- AIM OF THE EXERCISE:
Retype the opening lines of the data exactly, stopping after the line that contains "import bmesh". Skip every picture.

====== INFORMATION PROVIDED ======

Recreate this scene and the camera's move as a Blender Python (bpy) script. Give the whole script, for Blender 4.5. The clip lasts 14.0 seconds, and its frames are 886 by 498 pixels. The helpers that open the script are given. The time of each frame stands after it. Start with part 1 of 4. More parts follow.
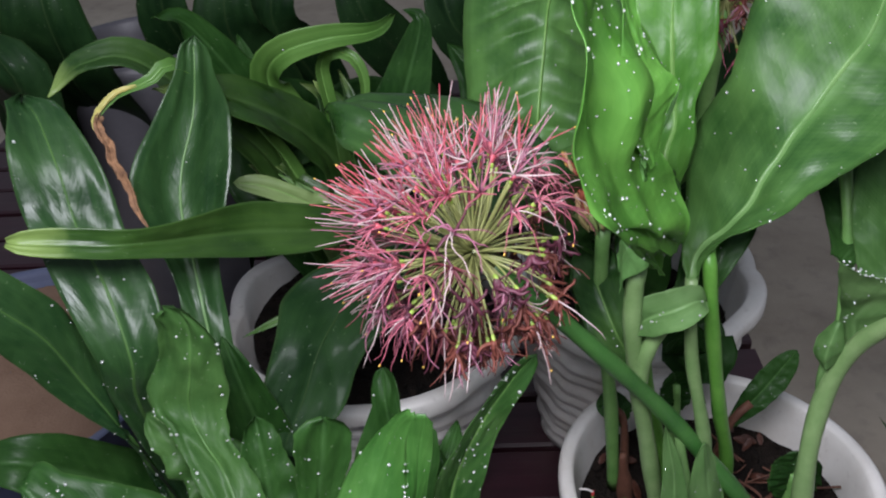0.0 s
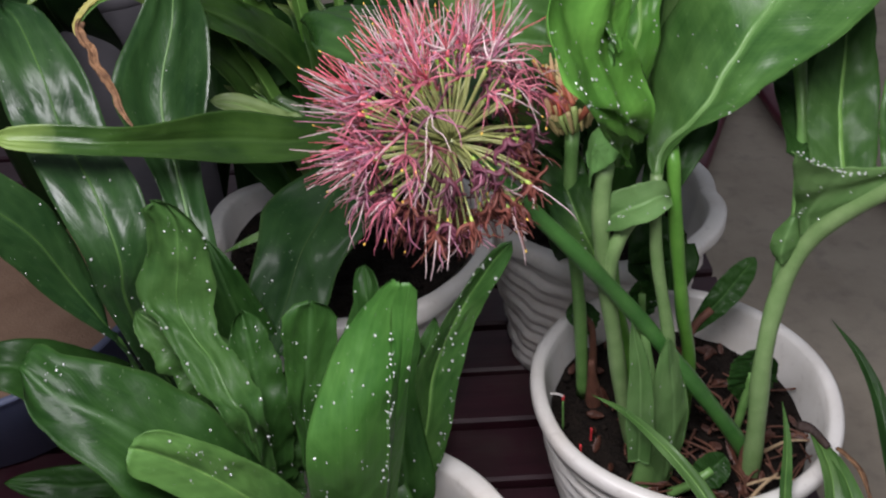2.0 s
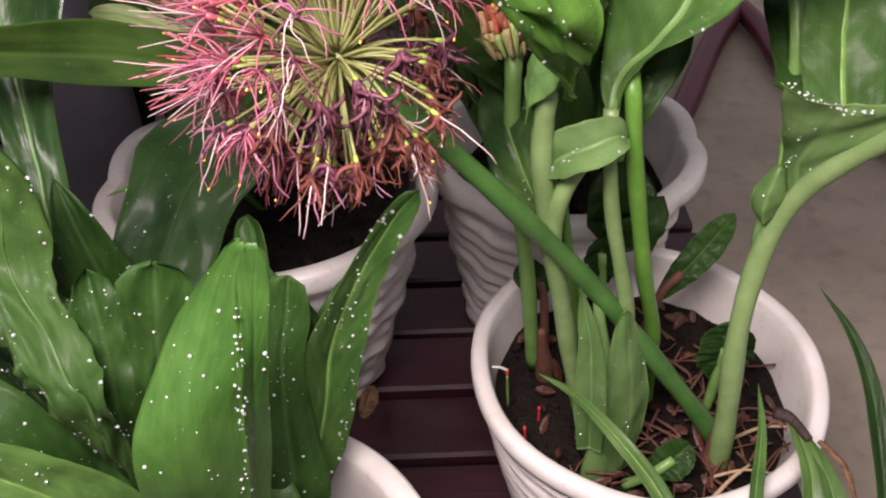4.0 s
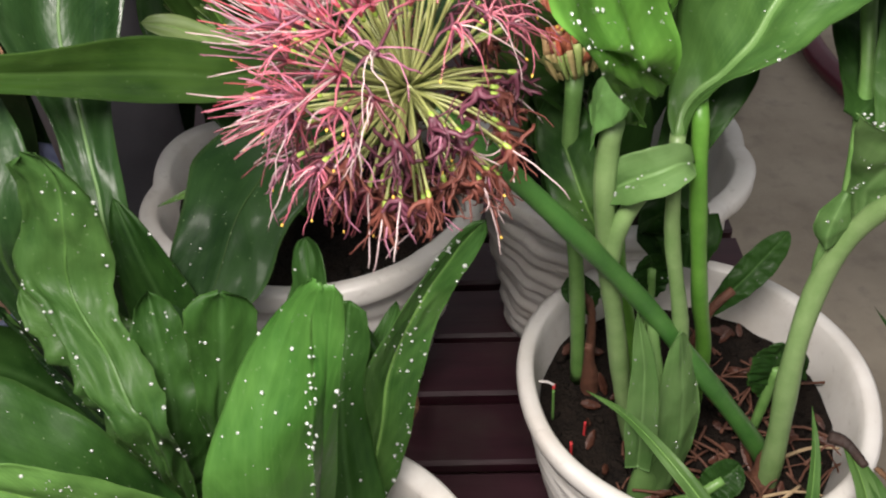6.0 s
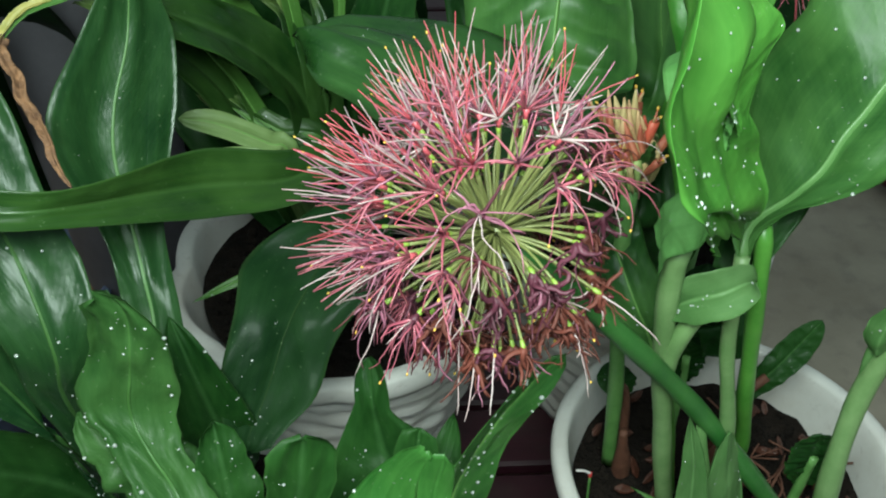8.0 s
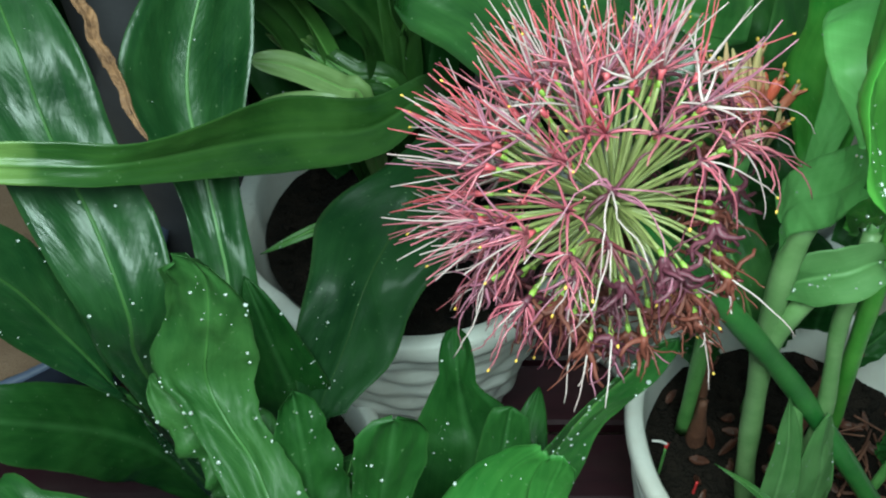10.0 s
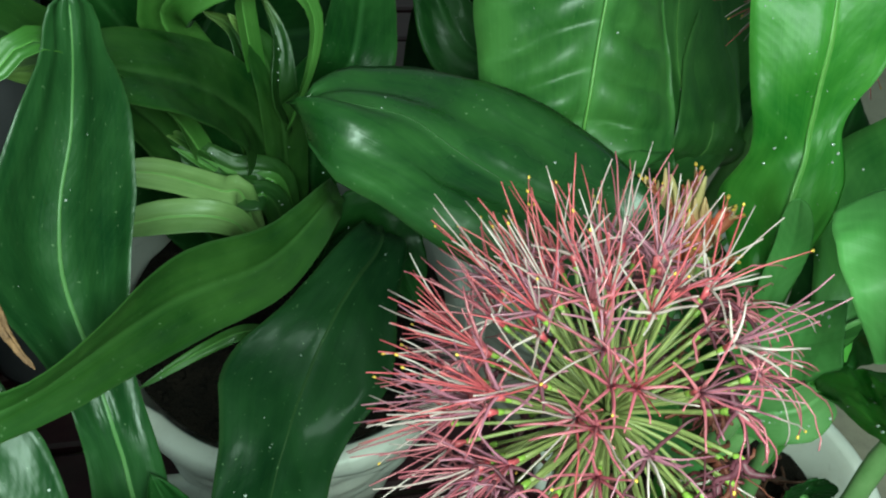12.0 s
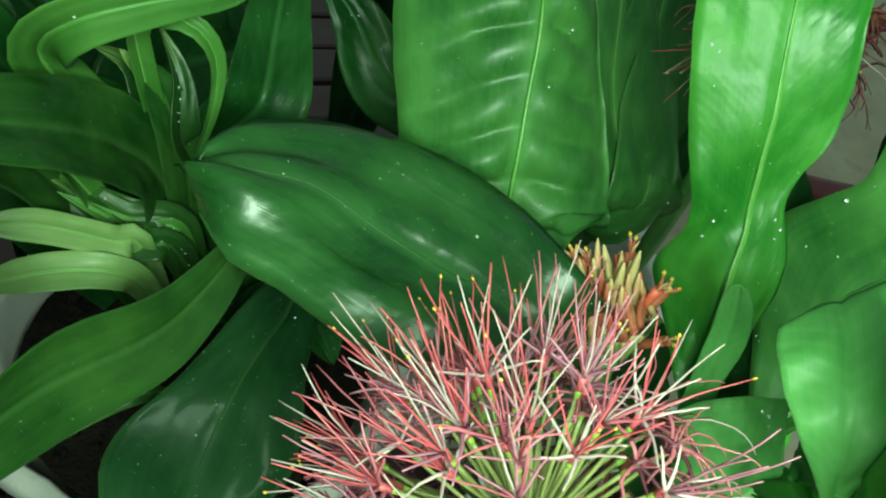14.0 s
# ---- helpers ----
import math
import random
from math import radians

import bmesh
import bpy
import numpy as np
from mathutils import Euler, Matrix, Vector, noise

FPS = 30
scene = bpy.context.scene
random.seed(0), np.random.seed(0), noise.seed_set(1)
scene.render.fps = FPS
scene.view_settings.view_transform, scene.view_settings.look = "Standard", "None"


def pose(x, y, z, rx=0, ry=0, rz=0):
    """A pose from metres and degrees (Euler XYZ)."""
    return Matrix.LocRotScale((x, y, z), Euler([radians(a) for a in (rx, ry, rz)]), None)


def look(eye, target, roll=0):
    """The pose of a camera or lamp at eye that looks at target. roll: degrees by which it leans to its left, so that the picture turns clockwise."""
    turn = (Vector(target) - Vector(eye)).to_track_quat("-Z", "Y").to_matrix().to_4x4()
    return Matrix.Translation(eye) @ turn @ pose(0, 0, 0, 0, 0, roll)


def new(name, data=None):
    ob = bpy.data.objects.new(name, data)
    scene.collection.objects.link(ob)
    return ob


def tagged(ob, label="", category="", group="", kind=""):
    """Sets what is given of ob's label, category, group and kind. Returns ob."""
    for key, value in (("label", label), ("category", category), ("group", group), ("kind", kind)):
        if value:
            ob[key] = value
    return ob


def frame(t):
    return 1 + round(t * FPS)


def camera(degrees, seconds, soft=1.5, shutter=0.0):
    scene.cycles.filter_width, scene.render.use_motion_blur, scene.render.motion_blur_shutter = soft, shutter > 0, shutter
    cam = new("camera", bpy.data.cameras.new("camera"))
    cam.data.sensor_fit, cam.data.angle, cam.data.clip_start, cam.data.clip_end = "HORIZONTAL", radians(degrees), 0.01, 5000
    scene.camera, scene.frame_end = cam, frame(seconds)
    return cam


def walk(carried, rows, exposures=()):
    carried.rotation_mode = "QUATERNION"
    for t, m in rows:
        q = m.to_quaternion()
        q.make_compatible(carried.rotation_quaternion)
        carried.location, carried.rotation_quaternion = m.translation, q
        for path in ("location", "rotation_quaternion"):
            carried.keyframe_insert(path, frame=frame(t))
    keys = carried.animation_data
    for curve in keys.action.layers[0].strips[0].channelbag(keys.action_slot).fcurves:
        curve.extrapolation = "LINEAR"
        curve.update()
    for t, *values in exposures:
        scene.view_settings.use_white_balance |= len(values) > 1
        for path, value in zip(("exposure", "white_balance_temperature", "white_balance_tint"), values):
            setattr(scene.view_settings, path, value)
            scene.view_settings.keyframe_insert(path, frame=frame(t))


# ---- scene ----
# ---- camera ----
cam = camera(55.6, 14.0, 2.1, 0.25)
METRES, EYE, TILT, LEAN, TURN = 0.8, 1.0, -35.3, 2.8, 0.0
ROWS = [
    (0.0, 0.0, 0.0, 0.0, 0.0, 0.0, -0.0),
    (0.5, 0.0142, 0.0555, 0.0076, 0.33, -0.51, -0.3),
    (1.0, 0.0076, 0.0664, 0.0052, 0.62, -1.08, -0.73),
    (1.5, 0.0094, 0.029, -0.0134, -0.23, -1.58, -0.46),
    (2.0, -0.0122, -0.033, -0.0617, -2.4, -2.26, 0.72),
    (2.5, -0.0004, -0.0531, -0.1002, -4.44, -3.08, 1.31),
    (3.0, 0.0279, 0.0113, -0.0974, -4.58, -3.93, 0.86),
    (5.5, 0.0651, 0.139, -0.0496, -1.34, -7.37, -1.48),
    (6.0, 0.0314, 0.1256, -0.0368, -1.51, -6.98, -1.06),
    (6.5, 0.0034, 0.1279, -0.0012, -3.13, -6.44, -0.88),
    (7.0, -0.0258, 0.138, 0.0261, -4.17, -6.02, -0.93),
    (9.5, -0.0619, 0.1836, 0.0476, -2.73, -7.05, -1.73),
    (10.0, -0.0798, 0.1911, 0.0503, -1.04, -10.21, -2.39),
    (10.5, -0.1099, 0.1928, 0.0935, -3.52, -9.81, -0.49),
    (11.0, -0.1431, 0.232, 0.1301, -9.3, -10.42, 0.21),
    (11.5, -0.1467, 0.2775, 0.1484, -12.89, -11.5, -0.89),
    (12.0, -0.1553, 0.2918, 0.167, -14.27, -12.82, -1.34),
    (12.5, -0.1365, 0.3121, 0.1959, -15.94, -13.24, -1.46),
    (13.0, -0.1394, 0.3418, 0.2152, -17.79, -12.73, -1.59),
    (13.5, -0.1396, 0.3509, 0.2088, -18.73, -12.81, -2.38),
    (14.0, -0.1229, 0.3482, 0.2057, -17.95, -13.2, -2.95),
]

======

- TASK ANSWER:
Recreate this scene and the camera's move as a Blender Python (bpy) script. Give the whole script, for Blender 4.5. The clip lasts 14.0 seconds, and its frames are 886 by 498 pixels. The helpers that open the script are given. The time of each frame stands after it. Start with part 1 of 4. More parts follow.
0.0 s
2.0 s
4.0 s
6.0 s
8.0 s
10.0 s
12.0 s
14.0 s
# ---- helpers ----
import math
import random
from math import radians

import bmesh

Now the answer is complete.